Schaffer and his team are more than satisfied with performance of BCA's partners, which they measure using a balanced scorecard process. "We measure ourselves by meeting our business plan that supports our stakeholders—our customers, suppliers, investors and Boeing employees," he says. "Our performance shows that deliveries and revenues are increasing as the market recovers. And, we continue to increase our margins, which is a sign of productivity throughout the whole value chain. Of course, healthy margins earn you the right to invest in new products and remain competitive in the marketplace."

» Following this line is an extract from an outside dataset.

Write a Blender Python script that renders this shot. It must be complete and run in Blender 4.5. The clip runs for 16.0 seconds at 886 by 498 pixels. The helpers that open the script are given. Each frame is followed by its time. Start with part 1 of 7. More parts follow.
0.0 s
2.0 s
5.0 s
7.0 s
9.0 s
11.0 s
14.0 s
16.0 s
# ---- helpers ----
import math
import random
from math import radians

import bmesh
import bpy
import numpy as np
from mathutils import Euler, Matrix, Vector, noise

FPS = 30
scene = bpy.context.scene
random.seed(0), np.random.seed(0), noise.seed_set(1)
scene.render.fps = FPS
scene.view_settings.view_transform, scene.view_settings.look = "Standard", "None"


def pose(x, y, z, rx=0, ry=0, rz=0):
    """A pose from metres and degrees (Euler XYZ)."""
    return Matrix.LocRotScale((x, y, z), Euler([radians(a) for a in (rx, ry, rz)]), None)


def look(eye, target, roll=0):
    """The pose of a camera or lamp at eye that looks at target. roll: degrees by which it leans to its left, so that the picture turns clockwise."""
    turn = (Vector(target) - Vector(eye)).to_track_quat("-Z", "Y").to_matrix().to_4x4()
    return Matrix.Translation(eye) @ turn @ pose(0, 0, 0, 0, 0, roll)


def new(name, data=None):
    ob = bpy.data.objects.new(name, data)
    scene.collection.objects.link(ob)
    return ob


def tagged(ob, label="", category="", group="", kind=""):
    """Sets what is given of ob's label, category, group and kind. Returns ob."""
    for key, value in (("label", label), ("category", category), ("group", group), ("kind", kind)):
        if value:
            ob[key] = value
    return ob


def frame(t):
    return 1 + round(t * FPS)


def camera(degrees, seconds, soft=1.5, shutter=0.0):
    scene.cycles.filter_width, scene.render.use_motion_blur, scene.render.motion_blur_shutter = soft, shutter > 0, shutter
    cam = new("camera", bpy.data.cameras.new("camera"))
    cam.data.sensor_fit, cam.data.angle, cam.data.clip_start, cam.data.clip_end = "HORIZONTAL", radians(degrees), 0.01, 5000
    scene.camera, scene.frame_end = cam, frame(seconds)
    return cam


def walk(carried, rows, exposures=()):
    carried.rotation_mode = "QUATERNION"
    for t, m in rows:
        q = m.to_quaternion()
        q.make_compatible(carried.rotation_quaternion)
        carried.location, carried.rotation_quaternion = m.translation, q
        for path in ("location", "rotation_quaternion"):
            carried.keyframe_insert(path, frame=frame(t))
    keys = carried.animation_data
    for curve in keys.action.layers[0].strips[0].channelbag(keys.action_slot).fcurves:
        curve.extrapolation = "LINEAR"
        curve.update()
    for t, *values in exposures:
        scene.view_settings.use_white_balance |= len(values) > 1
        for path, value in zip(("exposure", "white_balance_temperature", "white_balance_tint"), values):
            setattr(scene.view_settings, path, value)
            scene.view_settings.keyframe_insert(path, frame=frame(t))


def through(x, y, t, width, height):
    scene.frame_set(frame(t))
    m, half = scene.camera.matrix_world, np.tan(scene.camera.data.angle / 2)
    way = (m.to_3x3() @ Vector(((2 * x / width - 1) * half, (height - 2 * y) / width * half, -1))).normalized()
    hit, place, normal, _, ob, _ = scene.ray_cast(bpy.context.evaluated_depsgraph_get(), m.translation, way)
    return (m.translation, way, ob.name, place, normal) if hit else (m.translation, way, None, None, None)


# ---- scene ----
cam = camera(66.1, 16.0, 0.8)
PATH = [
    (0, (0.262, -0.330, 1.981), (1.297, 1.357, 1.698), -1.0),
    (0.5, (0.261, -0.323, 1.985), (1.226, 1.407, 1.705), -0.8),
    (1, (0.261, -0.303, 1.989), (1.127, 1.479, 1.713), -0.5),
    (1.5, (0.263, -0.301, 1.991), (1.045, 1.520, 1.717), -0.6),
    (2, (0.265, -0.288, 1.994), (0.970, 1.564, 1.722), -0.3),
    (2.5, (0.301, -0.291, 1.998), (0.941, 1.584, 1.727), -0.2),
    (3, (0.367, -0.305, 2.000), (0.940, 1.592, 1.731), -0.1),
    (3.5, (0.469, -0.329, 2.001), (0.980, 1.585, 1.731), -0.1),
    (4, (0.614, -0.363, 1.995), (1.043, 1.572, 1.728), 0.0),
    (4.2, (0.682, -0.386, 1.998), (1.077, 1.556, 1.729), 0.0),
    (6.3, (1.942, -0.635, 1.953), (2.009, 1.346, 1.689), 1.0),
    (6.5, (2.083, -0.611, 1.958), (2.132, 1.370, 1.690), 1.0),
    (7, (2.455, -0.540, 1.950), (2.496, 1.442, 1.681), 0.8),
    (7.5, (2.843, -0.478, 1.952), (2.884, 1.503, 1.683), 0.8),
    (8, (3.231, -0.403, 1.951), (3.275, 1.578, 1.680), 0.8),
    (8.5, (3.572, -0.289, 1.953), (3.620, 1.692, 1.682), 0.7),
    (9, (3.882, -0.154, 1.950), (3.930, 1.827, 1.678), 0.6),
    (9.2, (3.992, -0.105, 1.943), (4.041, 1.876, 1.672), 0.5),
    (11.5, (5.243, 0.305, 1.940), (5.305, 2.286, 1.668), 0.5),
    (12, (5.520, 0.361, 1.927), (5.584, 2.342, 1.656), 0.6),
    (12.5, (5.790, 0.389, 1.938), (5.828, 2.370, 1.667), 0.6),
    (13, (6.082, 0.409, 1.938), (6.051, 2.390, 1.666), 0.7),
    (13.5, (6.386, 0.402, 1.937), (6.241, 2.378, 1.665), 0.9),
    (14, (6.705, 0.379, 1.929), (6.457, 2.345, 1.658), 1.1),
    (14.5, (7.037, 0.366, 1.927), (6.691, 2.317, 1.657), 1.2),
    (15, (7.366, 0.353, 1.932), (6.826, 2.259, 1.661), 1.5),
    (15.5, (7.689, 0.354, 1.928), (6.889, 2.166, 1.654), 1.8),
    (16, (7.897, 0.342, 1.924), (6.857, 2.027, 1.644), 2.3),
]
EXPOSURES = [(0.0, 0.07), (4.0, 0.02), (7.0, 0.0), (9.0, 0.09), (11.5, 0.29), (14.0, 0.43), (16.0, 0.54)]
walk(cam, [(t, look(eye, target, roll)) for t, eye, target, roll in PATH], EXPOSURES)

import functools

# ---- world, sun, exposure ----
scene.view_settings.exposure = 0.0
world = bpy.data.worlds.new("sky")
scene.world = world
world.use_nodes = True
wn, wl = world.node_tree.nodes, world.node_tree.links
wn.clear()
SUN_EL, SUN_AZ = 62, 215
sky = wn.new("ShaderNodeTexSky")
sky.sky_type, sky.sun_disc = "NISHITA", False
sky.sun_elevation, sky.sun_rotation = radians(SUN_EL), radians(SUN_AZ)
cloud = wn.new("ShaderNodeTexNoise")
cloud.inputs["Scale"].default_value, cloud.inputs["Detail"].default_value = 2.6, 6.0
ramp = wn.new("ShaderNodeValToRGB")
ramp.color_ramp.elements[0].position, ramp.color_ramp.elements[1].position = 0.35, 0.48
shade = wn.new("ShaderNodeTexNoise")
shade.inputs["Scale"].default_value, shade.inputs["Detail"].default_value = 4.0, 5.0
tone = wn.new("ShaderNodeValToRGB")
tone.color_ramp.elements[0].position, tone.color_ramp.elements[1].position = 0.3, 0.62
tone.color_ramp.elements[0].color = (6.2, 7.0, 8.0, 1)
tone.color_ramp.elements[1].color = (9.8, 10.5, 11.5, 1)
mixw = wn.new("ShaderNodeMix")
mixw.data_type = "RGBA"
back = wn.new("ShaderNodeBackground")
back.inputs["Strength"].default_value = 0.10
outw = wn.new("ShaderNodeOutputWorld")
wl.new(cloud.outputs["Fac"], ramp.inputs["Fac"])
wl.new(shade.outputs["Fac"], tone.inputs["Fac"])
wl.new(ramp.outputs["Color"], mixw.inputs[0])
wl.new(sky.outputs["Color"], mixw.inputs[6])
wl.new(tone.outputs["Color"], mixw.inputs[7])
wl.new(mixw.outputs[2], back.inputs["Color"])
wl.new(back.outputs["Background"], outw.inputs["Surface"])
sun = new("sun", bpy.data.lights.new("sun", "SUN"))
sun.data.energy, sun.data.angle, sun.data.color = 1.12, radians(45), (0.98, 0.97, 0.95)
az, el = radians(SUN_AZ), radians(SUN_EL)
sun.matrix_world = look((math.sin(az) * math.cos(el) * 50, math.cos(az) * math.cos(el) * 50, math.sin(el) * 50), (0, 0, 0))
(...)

Now, suppliers are involved earlier than ever before in the Boeing Production System—and have taken on more risk in doing so. Case in point is the 787 program. Rather than provide suppliers with detailed specifications for the 787 that never took into account the capabilities of BCA's global partners, Schaffer and his team asked them for solutions.

Looking ahead, he sees subtier suppliers becoming even more aligned with specific Boeing programs.

 

How They Buy:

  • Measure supplier performance with a scorecard
  • Cut supplier base from 3,800 key suppliers to 1,200
  • Form long-term strategic relationships with key suppliers
  • Establish supplier councils to make suppliers accountable to each other

Why They Outsource

Steve Schaffer, vice president of Global Partners at Boeing Commercial Airplanes, shares a few thoughts on outsourcing:

"Some critics say we chase labor rates around the world and that we will place work at any price to make a sale," he says. "But the industry has evolved over the years to become competitive worldwide. Most countries are aggressively investing in new technology and building a very capable industrial base from which to compete."

Market access is a business reality in competing in a global market where Boeing's sales are 70% overseas. "So, any time we can match this capability and access airplane sales in a particular region, that translates to a win/win for our customers, supplier partners and employees," he says.

"Every day our success is decided by the governments and airline customers that select Boeing. We are not the decision makers, our customers ultimately are."